The Athletic Aesthetic
“There’s an athlete in every body”
I used to roll my eyes at quotes like this. I’d been immersed in the sports world long enough to know that everyone expected real athletes to look a certain way. Papers, magazines and the internet all portrayed the 'ideal' distance-runner body to be a lighter and leaner version of my own, with very little coverage of those performing well in other sizes.
Still, my self-rated larger-than-average-distance-runner-body seemed to be serving me well. I barely batted an eyelid when my first set of GB kit arrived and I couldn’t pull the size small shorts past my shins, or when race commentators described me as 'strong', or 'someone to shield behind'. That same strength was what kept me pushing hard in training and keeping up with the guys. That strength kept me happy, healthy and consistently injury free.
As I progressed to the senior level, I soon lost sight of that perceived strength advantage. I had come to learn about power-to-weight ratios, duly demonstrated by those striding past me in the races I wanted to be winning. I didn't stop to consider the years of training and development that had gradually shaped the body composition of the competitors who were older than me. I honed in on one thing only: they were lighter and they were faster.
So, I did what I thought I needed to. I dialled up my training and adopted a ‘clean’ approach to eating. Meanwhile, more training, more discipline and more sacrifices seemed to equal more progress, satisfaction and praise. But I wasn’t naive; I understood the basics of nutrition, the concept of periodisation, and the importance of rest, yet as this new approach drew me closer to my warped goal of reaching the distance runner aesthetic, I failed to recognise that I was heading down a one way street.

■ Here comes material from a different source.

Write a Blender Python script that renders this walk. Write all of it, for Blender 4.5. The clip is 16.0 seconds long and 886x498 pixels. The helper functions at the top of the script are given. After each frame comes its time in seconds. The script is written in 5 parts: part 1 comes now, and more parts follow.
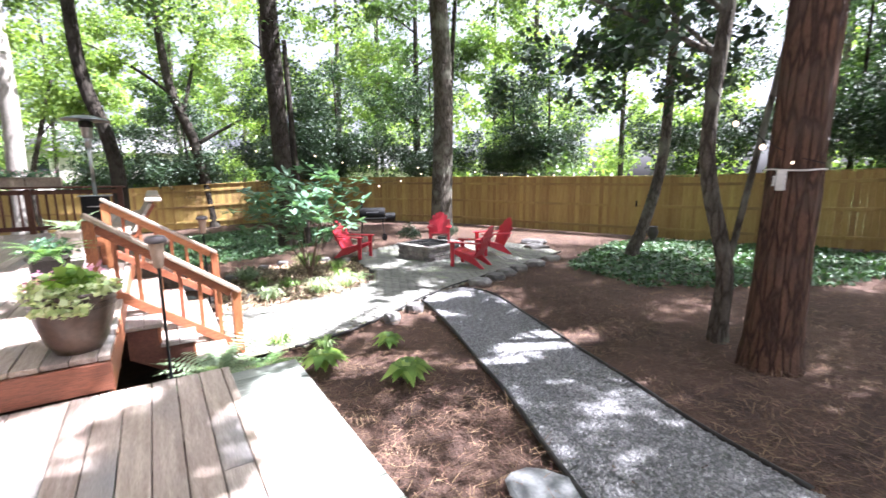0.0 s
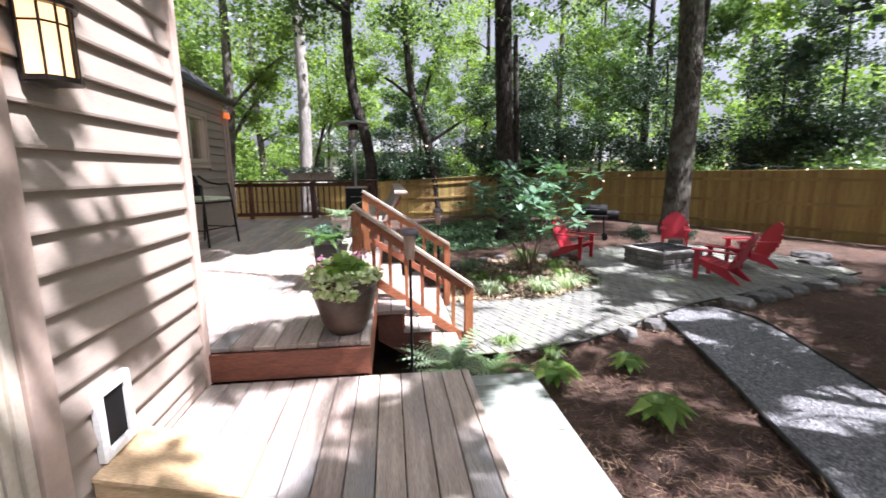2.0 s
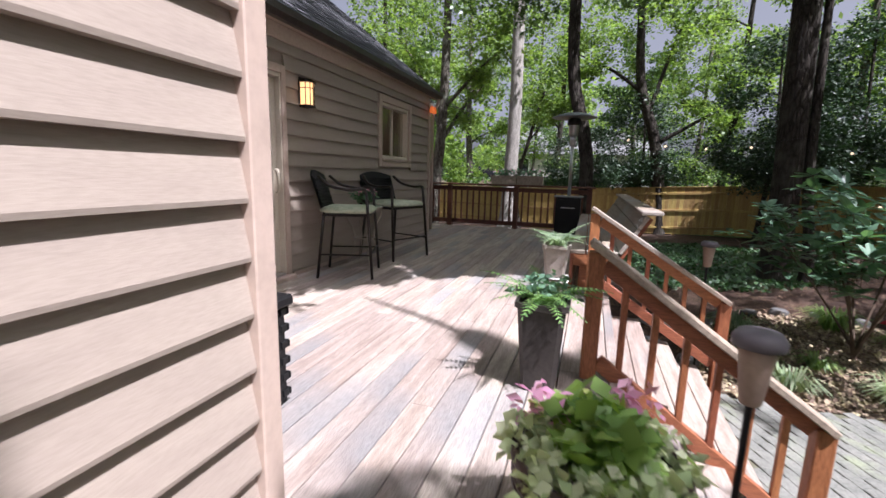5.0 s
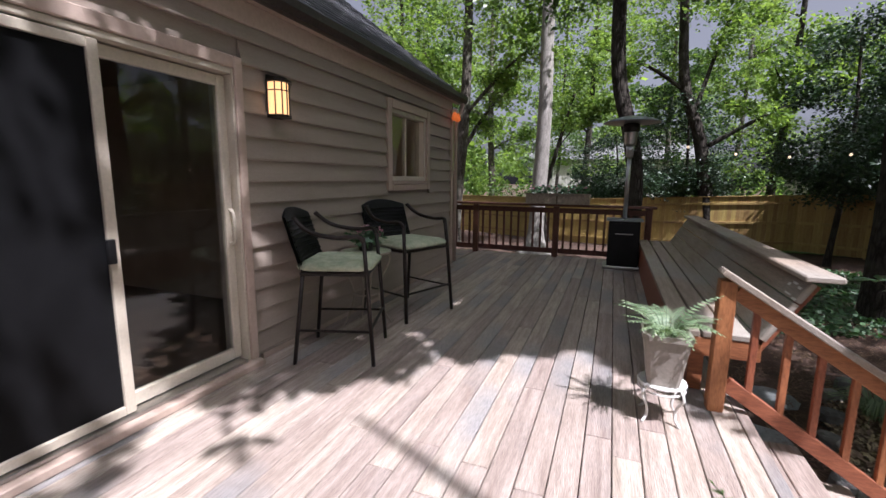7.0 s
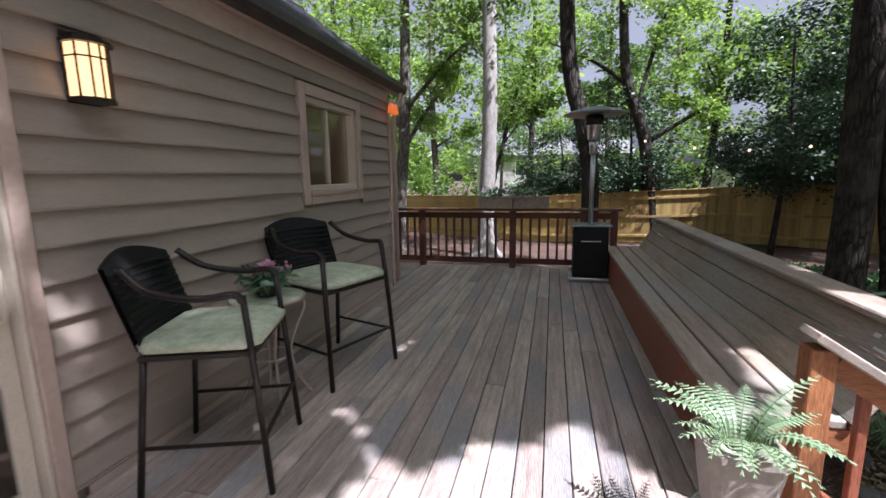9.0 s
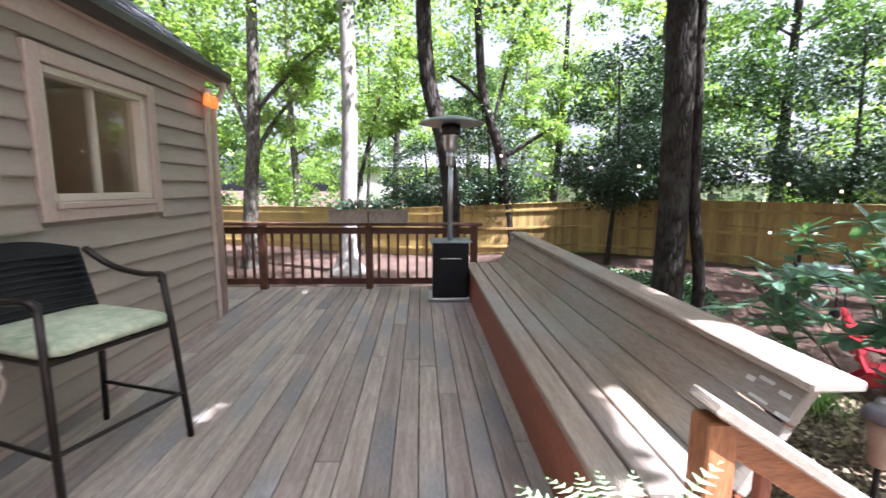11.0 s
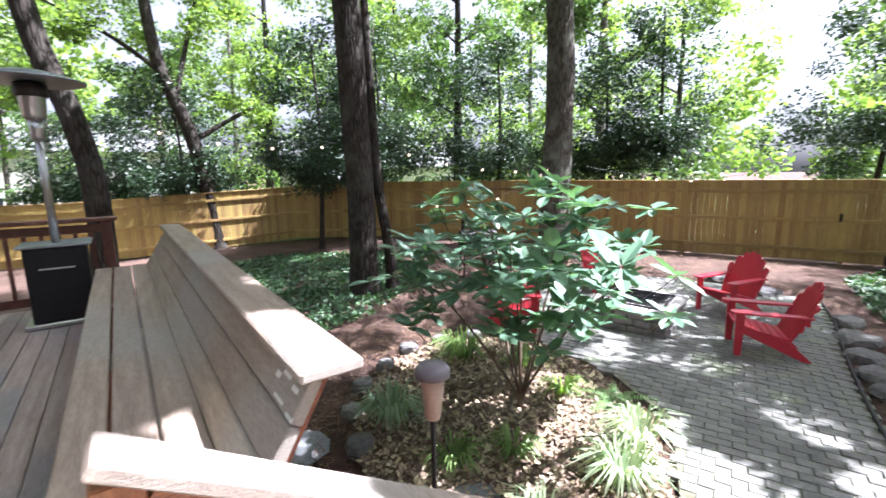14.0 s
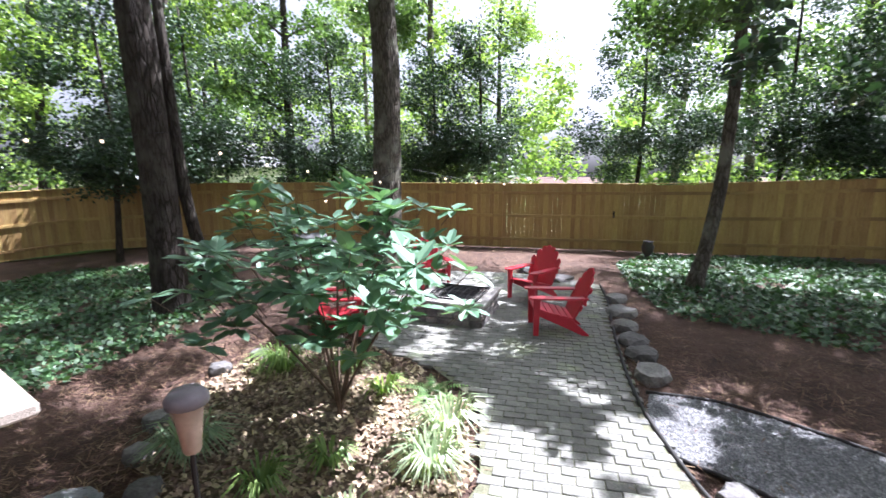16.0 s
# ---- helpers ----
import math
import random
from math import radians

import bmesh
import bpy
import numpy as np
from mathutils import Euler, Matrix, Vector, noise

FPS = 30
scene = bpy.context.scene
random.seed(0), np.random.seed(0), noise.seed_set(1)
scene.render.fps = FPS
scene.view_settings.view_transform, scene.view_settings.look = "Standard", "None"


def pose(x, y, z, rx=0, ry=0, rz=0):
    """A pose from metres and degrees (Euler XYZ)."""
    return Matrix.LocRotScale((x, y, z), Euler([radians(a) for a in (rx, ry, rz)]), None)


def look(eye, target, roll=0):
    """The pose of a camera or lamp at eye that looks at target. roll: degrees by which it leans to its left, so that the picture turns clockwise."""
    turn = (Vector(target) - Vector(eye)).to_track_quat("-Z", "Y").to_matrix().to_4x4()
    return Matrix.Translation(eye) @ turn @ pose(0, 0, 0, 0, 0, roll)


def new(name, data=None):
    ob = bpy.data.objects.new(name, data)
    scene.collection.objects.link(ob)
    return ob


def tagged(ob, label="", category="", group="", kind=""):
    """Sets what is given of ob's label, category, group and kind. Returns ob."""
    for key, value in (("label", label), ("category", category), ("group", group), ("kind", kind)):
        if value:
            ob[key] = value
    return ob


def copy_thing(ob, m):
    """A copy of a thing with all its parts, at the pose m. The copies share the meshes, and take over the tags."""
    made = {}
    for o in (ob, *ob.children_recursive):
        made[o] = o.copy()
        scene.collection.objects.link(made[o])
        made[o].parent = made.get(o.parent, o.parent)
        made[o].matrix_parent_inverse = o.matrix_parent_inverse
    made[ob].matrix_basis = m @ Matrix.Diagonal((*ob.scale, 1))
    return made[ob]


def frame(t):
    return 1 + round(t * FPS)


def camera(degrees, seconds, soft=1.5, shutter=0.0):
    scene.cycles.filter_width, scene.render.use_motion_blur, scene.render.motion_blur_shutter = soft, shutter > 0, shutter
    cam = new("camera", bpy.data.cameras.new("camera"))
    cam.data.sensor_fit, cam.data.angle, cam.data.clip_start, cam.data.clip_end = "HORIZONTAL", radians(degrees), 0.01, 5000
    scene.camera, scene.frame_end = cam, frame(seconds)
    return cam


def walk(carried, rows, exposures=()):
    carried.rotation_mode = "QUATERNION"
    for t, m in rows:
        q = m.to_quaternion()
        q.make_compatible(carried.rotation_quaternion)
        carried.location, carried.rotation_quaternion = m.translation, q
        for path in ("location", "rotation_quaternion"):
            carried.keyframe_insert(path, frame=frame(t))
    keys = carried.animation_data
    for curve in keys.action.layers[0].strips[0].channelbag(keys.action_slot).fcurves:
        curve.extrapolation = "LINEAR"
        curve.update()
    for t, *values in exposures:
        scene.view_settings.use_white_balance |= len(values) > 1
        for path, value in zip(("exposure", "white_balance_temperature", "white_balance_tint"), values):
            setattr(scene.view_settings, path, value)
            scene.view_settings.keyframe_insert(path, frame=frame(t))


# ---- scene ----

Little by little, more was becoming less. Less strength, less enjoyment, less success - and I didn’t see it coming.
I had spiralled into a chronic energy deficit (RED-S), where my whole body, from my metabolism to my reproductive system, had started slowing down, closely followed by my legs and my running times. Those I looked to for guidance and support were praising my ‘dedication’, leaving me unable to see that the downward trend in my performance was self-inflicted. I finally believed I was doing what I thought all elite athletes did, so why wasn’t I reaping the rewards?
I've been on a journey since then - one that has overhauled my perspective on life and health in a way that only happens when it takes you to unpleasant places.
It took me years to let go of the need to look and act like an elite athlete - whatever that means, but the moment I did, I let myself become one.
I've come to realise there really is an athlete in every body, and now I urge you to get to know yours better. Instead of fighting against your body, devote your energy and focus to learning what your unique form and physiology can do for you.
The sooner you can learn how to harness the tools you were born with, the sooner you can become unstoppable.